When you were a child, what was your response to this question: “What do you want to be when you grow up?”
Describe your research in five words.
“Talking makes kids better readers.”
A doctor living in New York — specifically on Park Avenue, with a French poodle.
Share the pivotal moment in your life that helped you choose your field of study.
As an undergraduate, I volunteered to work on a research study led by a developmental psychologist investigating the link between children’s ethnic identity and academic achievement. I remember shopping for skin-colored paper to use in the study to assess children’s perception of their skin color as an element of their identity. I was fascinated by the idea of quantifying identity, making links from identity to achievement, interpreting the findings, and making recommendations to teachers and parents. After that, I knew that I wanted to study how children develop, and how to use what we learn to support their development through changes to policy and practice.
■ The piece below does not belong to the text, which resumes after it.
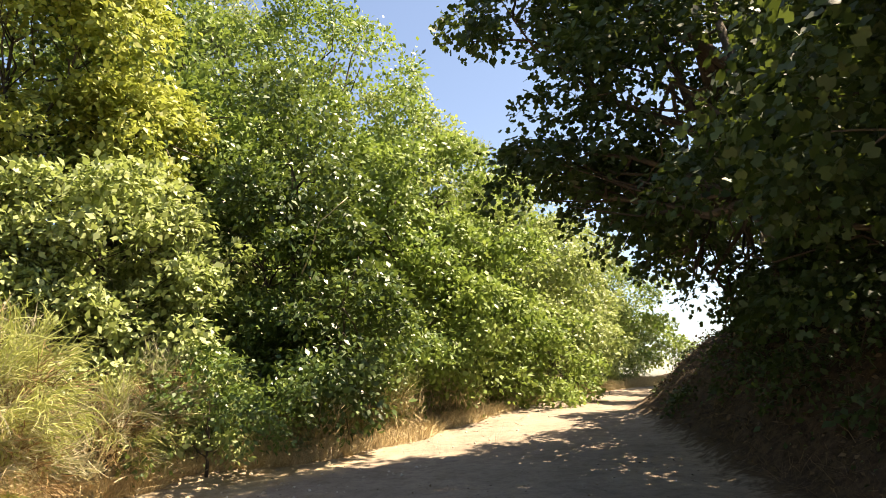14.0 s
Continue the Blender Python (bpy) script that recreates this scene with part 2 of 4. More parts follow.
OVAL = (np.array([[0, 0, 0], [0.30, 0.40, 0.07], [0, 1, -0.06], [-0.30, 0.40, 0.07]]), np.array([[0, 1, 2, 3]]))
NARROW = (np.array([[0, 0, 0], [0.14, 0.45, 0.05], [0, 1, -0.12], [-0.14, 0.45, 0.05]]), np.array([[0, 1, 2, 3]]))
LOBED = (np.array([[0, 0, 0], [0.44, 0.26, 0.05], [0.22, 0.48, 0], [0.36, 0.74, 0.02], [0, 1, -0.08], [-0.36, 0.74, 0.02], [-0.22, 0.48, 0], [-0.44, 0.26, 0.05]]),
         np.array([[0, 1, 2, 3, 4, 5, 6, 7]]))


def leaves(points, axis, up, size, shape):
    tv, tf = shape
    r, a, n = frames_from(axis, up)
    s = np.asarray(size)[:, None, None]
    v = points[:, None, :] + s * (tv[None, :, 0:1] * r[:, None] + tv[None, :, 1:2] * a[:, None] + tv[None, :, 2:3] * n[:, None])
    f = tf[None] + (np.arange(len(points)) * len(tv))[:, None, None]
    return v.reshape(-1, 3), f.reshape(-1, tf.shape[1])


def crown(blobs, count, leaf, shape=OVAL, lump=0.42, droop=0.35, hollow=0.0):
    """Leaves on the outer faces of many small boughs that stand out from a few rounded masses (x, y, z, rx, ry, rz in the
    lane's frame), with gaps between the boughs and a thin scatter of leaves deeper in."""
    blobs = np.array(blobs, float)
    weight = blobs[:, 3] * blobs[:, 5] + blobs[:, 4] * blobs[:, 5] + blobs[:, 3] * blobs[:, 4]
    P, O = [], []
    for b, w in zip(blobs, weight / weight.sum()):
        c = road(b[0], b[1], b[2])
        k = max(6, int(1.15 * (b[3] * b[5] + b[4] * b[5] + b[3] * b[4]) / (lump * lump)))
        d = unit(rng.normal(size=(k, 3)))
        d[:, 2] = np.where(d[:, 2] < -0.5, -d[:, 2], d[:, 2])
        rad = np.where(rng.random(k) < 0.8, rng.uniform(0.72, 1.16, k), rng.uniform(0.25 + hollow, 0.75, k))
        lc = c + d * rad[:, None] * b[3:6]
        lr = lump * rng.uniform(0.4, 1.35, k)
        n = int(count * w)
        pick = rng.choice(k, n, p=lr ** 2 / (lr ** 2).sum())
        deep = rng.random(n) < 0.16
        o = unit(rng.normal(size=(n, 3)) + np.where(deep, 0.0, 0.95)[:, None] * (d[pick] + (0, 0, 0.55)))
        rr = lr[pick] * np.where(deep, rng.uniform(0.0, 0.7, n), rng.uniform(0.72, 1.12, n) + 0.35 * np.maximum(0, rng.normal(size=n) - 1))
        P.append(lc[pick] + o * rr[:, None] * (1.15, 1.15, 0.8))
        O.append(unit(o + 0.5 * d[pick]))
    P, O = np.concatenate(P), np.concatenate(O)
    n = len(P)
    axis = unit(0.8 * O + 0.75 * rng.normal(size=(n, 3)) - (0, 0, droop))
    up = unit(0.8 * O + (0, 0, 0.45) + 0.42 * rng.normal(size=(n, 3)))
    size = leaf * rng.uniform(0.6, 1.4, n)
    return leaves(P, axis, up, size, shape)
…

Researchers are problem-solvers. Tell us about a time you encountered a tricky problem. How did you handle it and what did you learn from it?
In December 2014, I learned about a grant competition that fit perfectly with my work. But the grant activities were restricted to a county that was about two hours away — and I knew no one who could help with data collection. The people in my department didn’t have any contacts there, so I conducted an Internet search of different agencies that might be potential partners and then started cold calling. After a few dead-ends, I reached the executive director of one of the agencies, and he was enthusiastic about partnering on the proposal. The staff and I came up with a collaborative proposal that helped us share the resources of the grant to achieve both of our goals. That cold-call led to a win-win solution, a funded grant, and a two-year-long collaboration. I learned to never be afraid to reach out to strangers — they might become my next best partner!
What are your passions outside of science? And why do you feel it’s important to have them?
I love to sew just about anything that involves fabric, needles, and thread. It is important for me to have a hobby that provides me with a creative outlet and a tangible end-product that is both useful and visually appealing. Plus, it gives me something over which I have absolute control!